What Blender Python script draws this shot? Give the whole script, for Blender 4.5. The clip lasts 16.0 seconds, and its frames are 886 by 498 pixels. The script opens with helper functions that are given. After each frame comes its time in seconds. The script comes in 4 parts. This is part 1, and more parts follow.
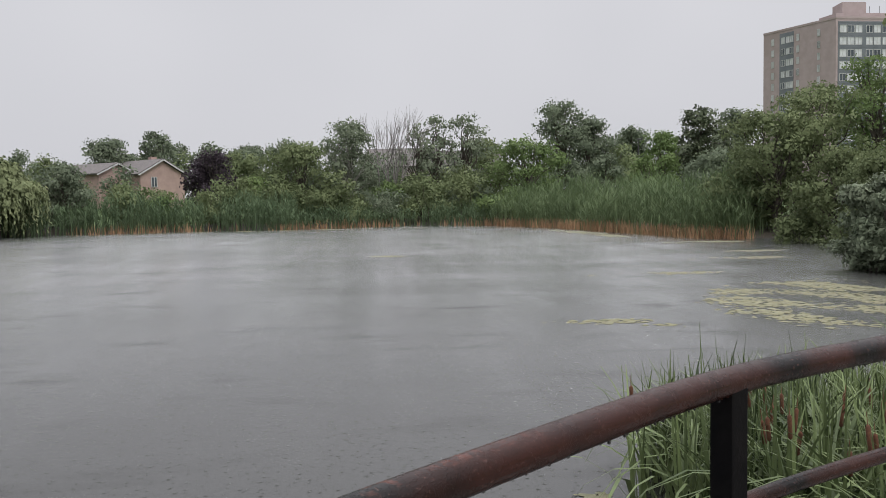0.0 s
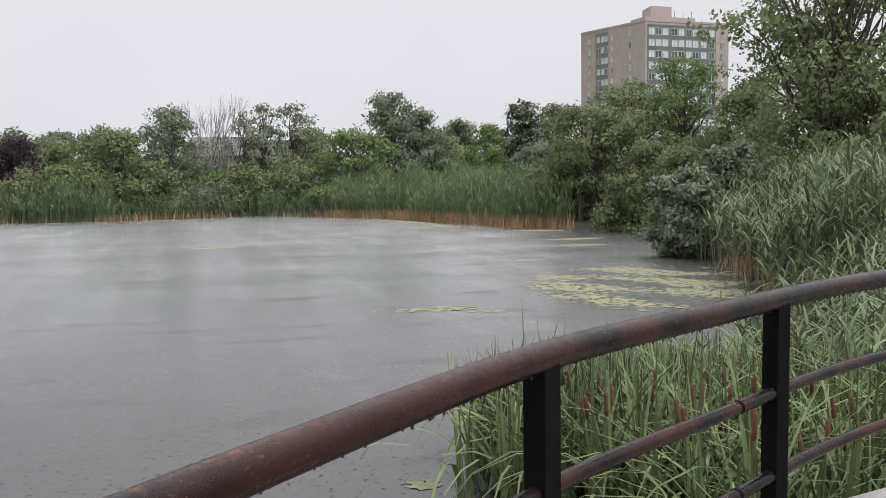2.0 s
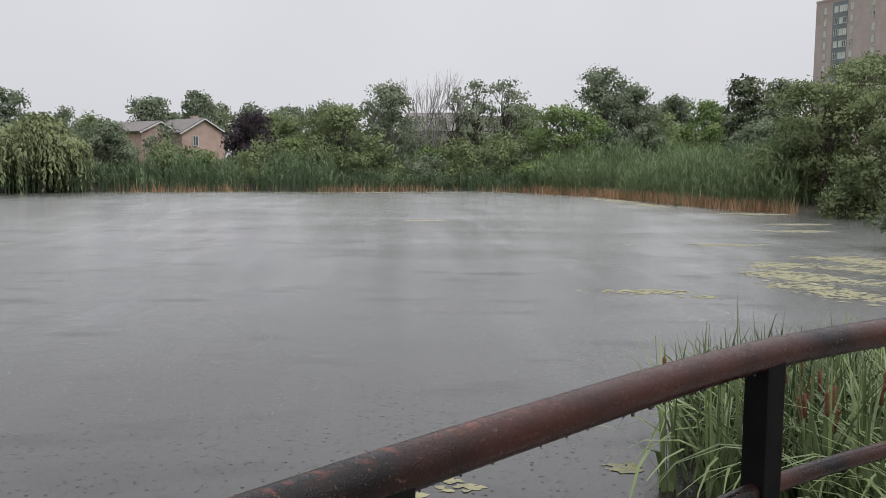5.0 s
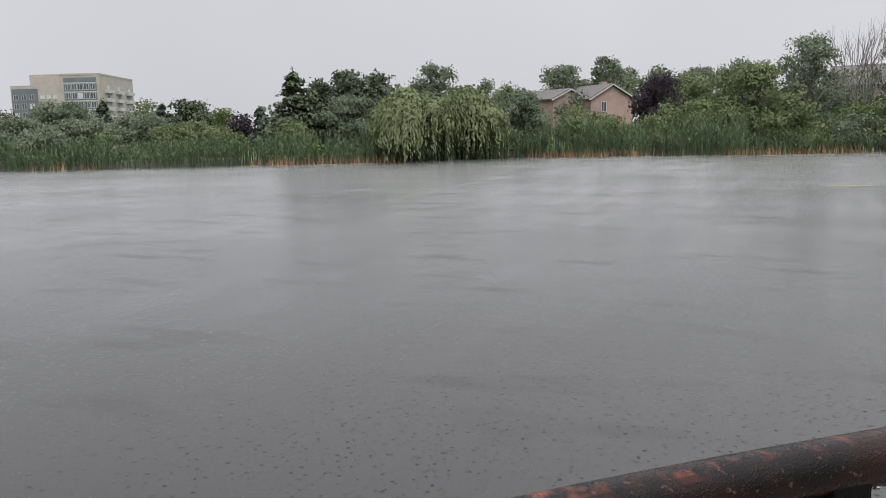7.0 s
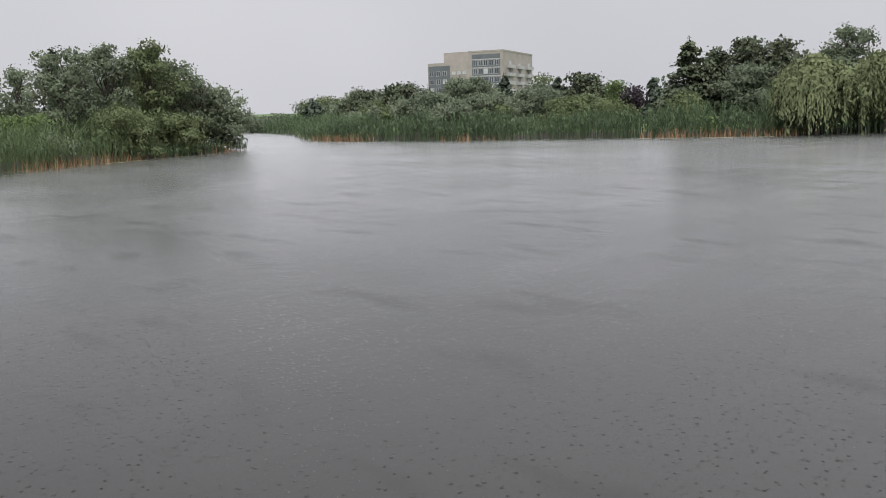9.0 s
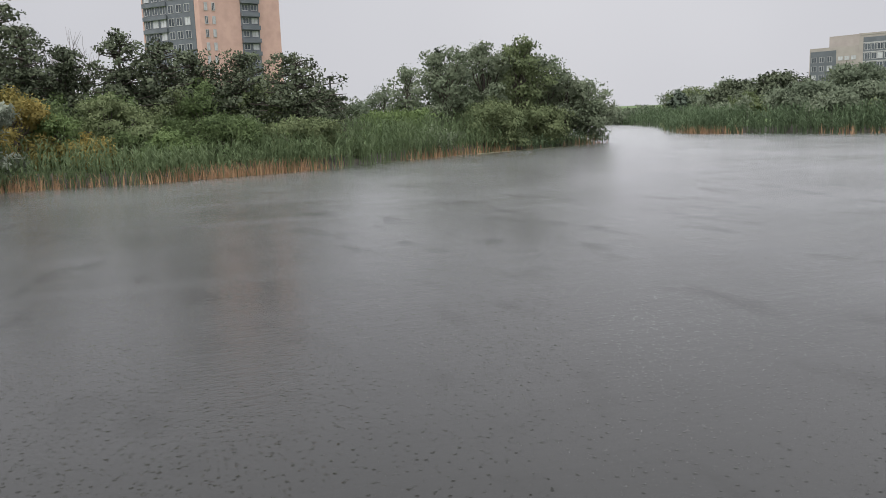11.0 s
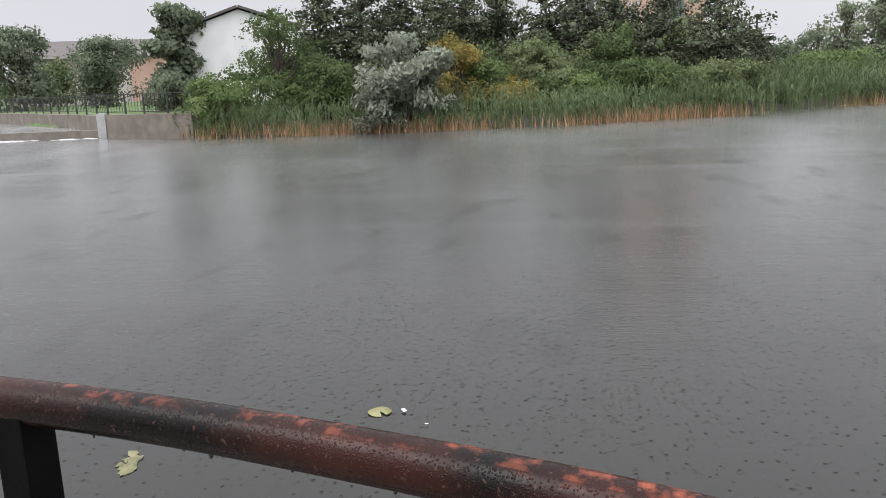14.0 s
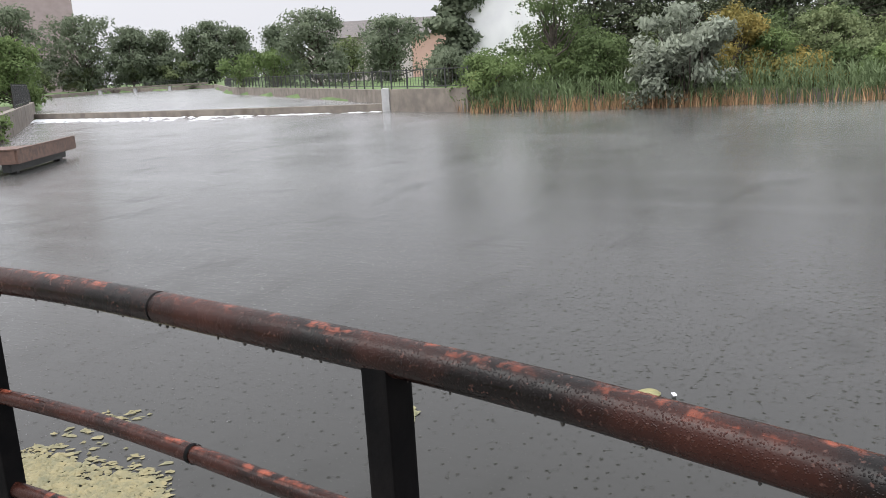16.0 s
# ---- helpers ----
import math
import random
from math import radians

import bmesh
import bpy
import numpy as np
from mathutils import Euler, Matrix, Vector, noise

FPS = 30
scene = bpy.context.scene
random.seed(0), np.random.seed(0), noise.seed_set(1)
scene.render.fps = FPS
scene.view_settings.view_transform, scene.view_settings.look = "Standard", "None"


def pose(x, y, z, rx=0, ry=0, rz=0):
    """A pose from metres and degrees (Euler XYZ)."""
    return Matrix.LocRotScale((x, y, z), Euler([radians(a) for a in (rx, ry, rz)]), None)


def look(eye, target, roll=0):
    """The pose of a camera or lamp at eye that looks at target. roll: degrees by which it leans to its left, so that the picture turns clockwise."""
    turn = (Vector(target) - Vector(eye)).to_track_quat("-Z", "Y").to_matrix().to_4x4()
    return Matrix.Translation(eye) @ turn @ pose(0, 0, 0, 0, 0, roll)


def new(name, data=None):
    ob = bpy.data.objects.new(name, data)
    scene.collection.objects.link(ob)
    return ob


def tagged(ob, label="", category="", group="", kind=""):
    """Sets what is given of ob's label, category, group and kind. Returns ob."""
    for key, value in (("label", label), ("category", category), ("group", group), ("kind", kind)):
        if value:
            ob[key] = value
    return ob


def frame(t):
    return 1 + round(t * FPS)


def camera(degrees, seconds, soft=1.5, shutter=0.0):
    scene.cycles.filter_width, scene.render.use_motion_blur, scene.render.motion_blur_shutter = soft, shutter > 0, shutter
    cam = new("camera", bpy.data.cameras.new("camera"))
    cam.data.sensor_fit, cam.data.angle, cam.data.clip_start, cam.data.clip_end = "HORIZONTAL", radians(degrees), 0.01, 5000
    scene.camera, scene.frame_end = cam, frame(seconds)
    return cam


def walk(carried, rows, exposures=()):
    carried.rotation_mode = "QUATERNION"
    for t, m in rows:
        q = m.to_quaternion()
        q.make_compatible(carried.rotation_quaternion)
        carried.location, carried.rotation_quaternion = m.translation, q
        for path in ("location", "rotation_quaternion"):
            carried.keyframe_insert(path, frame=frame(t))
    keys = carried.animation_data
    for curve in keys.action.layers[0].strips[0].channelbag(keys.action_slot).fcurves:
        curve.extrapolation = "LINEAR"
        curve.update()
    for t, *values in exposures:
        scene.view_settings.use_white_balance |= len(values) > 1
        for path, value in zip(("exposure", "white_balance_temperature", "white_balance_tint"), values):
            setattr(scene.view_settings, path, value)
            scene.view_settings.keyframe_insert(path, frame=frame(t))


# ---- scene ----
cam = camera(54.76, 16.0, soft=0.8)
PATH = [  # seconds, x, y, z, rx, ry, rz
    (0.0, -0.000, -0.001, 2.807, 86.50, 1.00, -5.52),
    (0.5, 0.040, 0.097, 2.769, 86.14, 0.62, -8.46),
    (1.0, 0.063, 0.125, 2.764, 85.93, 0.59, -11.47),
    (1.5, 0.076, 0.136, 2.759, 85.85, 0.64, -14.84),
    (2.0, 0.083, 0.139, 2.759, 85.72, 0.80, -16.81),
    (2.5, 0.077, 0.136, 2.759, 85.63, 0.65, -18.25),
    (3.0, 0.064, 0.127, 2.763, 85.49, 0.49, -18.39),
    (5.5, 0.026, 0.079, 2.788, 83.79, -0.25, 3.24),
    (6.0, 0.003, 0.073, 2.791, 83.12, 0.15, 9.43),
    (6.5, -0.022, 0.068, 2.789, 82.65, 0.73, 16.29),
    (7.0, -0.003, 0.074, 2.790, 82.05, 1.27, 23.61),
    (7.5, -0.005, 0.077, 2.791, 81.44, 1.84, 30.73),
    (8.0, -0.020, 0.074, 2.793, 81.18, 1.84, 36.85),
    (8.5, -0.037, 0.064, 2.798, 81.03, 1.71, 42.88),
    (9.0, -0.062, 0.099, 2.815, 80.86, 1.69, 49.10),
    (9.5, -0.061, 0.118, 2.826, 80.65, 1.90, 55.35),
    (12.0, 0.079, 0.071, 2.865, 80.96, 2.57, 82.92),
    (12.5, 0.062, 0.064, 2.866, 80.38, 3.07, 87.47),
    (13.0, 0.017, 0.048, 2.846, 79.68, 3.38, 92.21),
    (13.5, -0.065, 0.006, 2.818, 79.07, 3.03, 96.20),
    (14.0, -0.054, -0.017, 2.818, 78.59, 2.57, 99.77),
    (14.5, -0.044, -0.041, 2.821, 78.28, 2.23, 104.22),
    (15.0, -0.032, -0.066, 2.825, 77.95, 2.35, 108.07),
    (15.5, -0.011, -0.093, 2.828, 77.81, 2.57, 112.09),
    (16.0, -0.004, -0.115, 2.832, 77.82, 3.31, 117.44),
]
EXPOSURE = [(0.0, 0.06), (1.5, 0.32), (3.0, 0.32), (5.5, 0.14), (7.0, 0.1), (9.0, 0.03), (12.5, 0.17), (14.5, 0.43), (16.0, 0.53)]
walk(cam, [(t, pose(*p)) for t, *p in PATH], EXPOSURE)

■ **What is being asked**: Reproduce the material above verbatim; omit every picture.

■ **Finished task**:
What Blender Python script draws this shot? Give the whole script, for Blender 4.5. The clip lasts 16.0 seconds, and its frames are 886 by 498 pixels. The script opens with helper functions that are given. After each frame comes its time in seconds. The script comes in 4 parts. This is part 1, and more parts follow.
0.0 s
2.0 s
5.0 s
7.0 s
9.0 s
11.0 s
14.0 s
16.0 s
# ---- helpers ----
import math
import random
from math import radians

import bmesh
import bpy
import numpy as np
from mathutils import Euler, Matrix, Vector, noise

FPS = 30
scene = bpy.context.scene
random.seed(0), np.random.seed(0), noise.seed_set(1)
scene.render.fps = FPS
scene.view_settings.view_transform, scene.view_settings.look = "Standard", "None"


def pose(x, y, z, rx=0, ry=0, rz=0):
    """A pose from metres and degrees (Euler XYZ)."""
    return Matrix.LocRotScale((x, y, z), Euler([radians(a) for a in (rx, ry, rz)]), None)


def look(eye, target, roll=0):
    """The pose of a camera or lamp at eye that looks at target. roll: degrees by which it leans to its left, so that the picture turns clockwise."""
    turn = (Vector(target) - Vector(eye)).to_track_quat("-Z", "Y").to_matrix().to_4x4()
    return Matrix.Translation(eye) @ turn @ pose(0, 0, 0, 0, 0, roll)


def new(name, data=None):
    ob = bpy.data.objects.new(name, data)
    scene.collection.objects.link(ob)
    return ob


def tagged(ob, label="", category="", group="", kind=""):
    """Sets what is given of ob's label, category, group and kind. Returns ob."""
    for key, value in (("label", label), ("category", category), ("group", group), ("kind", kind)):
        if value:
            ob[key] = value
    return ob


def frame(t):
    return 1 + round(t * FPS)


def camera(degrees, seconds, soft=1.5, shutter=0.0):
    scene.cycles.filter_width, scene.render.use_motion_blur, scene.render.motion_blur_shutter = soft, shutter > 0, shutter
    cam = new("camera", bpy.data.cameras.new("camera"))
    cam.data.sensor_fit, cam.data.angle, cam.data.clip_start, cam.data.clip_end = "HORIZONTAL", radians(degrees), 0.01, 5000
    scene.camera, scene.frame_end = cam, frame(seconds)
    return cam


def walk(carried, rows, exposures=()):
    carried.rotation_mode = "QUATERNION"
    for t, m in rows:
        q = m.to_quaternion()
        q.make_compatible(carried.rotation_quaternion)
        carried.location, carried.rotation_quaternion = m.translation, q
        for path in ("location", "rotation_quaternion"):
            carried.keyframe_insert(path, frame=frame(t))
    keys = carried.animation_data
    for curve in keys.action.layers[0].strips[0].channelbag(keys.action_slot).fcurves:
        curve.extrapolation = "LINEAR"
        curve.update()
    for t, *values in exposures:
        scene.view_settings.use_white_balance |= len(values) > 1
        for path, value in zip(("exposure", "white_balance_temperature", "white_balance_tint"), values):
            setattr(scene.view_settings, path, value)
            scene.view_settings.keyframe_insert(path, frame=frame(t))


# ---- scene ----
cam = camera(54.76, 16.0, soft=0.8)
PATH = [  # seconds, x, y, z, rx, ry, rz
    (0.0, -0.000, -0.001, 2.807, 86.50, 1.00, -5.52),
    (0.5, 0.040, 0.097, 2.769, 86.14, 0.62, -8.46),
    (1.0, 0.063, 0.125, 2.764, 85.93, 0.59, -11.47),
    (1.5, 0.076, 0.136, 2.759, 85.85, 0.64, -14.84),
    (2.0, 0.083, 0.139, 2.759, 85.72, 0.80, -16.81),
    (2.5, 0.077, 0.136, 2.759, 85.63, 0.65, -18.25),
    (3.0, 0.064, 0.127, 2.763, 85.49, 0.49, -18.39),
    (5.5, 0.026, 0.079, 2.788, 83.79, -0.25, 3.24),
    (6.0, 0.003, 0.073, 2.791, 83.12, 0.15, 9.43),
    (6.5, -0.022, 0.068, 2.789, 82.65, 0.73, 16.29),
    (7.0, -0.003, 0.074, 2.790, 82.05, 1.27, 23.61),
    (7.5, -0.005, 0.077, 2.791, 81.44, 1.84, 30.73),
    (8.0, -0.020, 0.074, 2.793, 81.18, 1.84, 36.85),
    (8.5, -0.037, 0.064, 2.798, 81.03, 1.71, 42.88),
    (9.0, -0.062, 0.099, 2.815, 80.86, 1.69, 49.10),
    (9.5, -0.061, 0.118, 2.826, 80.65, 1.90, 55.35),
    (12.0, 0.079, 0.071, 2.865, 80.96, 2.57, 82.92),
    (12.5, 0.062, 0.064, 2.866, 80.38, 3.07, 87.47),
    (13.0, 0.017, 0.048, 2.846, 79.68, 3.38, 92.21),
    (13.5, -0.065, 0.006, 2.818, 79.07, 3.03, 96.20),
    (14.0, -0.054, -0.017, 2.818, 78.59, 2.57, 99.77),
    (14.5, -0.044, -0.041, 2.821, 78.28, 2.23, 104.22),
    (15.0, -0.032, -0.066, 2.825, 77.95, 2.35, 108.07),
    (15.5, -0.011, -0.093, 2.828, 77.81, 2.57, 112.09),
    (16.0, -0.004, -0.115, 2.832, 77.82, 3.31, 117.44),
]
EXPOSURE = [(0.0, 0.06), (1.5, 0.32), (3.0, 0.32), (5.5, 0.14), (7.0, 0.1), (9.0, 0.03), (12.5, 0.17), (14.5, 0.43), (16.0, 0.53)]
walk(cam, [(t, pose(*p)) for t, *p in PATH], EXPOSURE)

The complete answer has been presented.